Data excerpt:
━━━━━━━━━━━━━━━━━━━━━━━━━━━━━━

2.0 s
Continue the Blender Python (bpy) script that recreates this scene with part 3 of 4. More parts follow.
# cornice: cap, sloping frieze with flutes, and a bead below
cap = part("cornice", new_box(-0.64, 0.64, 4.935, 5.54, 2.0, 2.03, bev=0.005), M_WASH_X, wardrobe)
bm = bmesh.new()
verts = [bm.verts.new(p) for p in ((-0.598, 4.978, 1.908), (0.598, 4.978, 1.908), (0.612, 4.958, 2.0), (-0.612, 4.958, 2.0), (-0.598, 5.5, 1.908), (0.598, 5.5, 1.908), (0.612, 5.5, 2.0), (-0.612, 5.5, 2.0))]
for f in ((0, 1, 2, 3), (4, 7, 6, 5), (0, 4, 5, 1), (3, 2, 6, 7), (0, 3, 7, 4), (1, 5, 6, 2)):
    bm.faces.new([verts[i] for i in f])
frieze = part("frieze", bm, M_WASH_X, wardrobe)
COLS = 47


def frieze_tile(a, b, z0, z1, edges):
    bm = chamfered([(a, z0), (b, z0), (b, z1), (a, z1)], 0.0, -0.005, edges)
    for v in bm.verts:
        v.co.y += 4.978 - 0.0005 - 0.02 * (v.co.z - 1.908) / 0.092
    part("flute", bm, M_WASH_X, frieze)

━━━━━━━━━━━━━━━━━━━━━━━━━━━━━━

Your instructions: Extract the complete listing verbatim.

Answer to this problem:
2.0 s
Continue the Blender Python (bpy) script that recreates this scene with part 3 of 4. More parts follow.
# cornice: cap, sloping frieze with flutes, and a bead below
cap = part("cornice", new_box(-0.64, 0.64, 4.935, 5.54, 2.0, 2.03, bev=0.005), M_WASH_X, wardrobe)
bm = bmesh.new()
verts = [bm.verts.new(p) for p in ((-0.598, 4.978, 1.908), (0.598, 4.978, 1.908), (0.612, 4.958, 2.0), (-0.612, 4.958, 2.0), (-0.598, 5.5, 1.908), (0.598, 5.5, 1.908), (0.612, 5.5, 2.0), (-0.612, 5.5, 2.0))]
for f in ((0, 1, 2, 3), (4, 7, 6, 5), (0, 4, 5, 1), (3, 2, 6, 7), (0, 3, 7, 4), (1, 5, 6, 2)):
    bm.faces.new([verts[i] for i in f])
frieze = part("frieze", bm, M_WASH_X, wardrobe)
COLS = 47


def frieze_tile(a, b, z0, z1, edges):
    bm = chamfered([(a, z0), (b, z0), (b, z1), (a, z1)], 0.0, -0.005, edges)
    for v in bm.verts:
        v.co.y += 4.978 - 0.0005 - 0.02 * (v.co.z - 1.908) / 0.092
    part("flute", bm, M_WASH_X, frieze)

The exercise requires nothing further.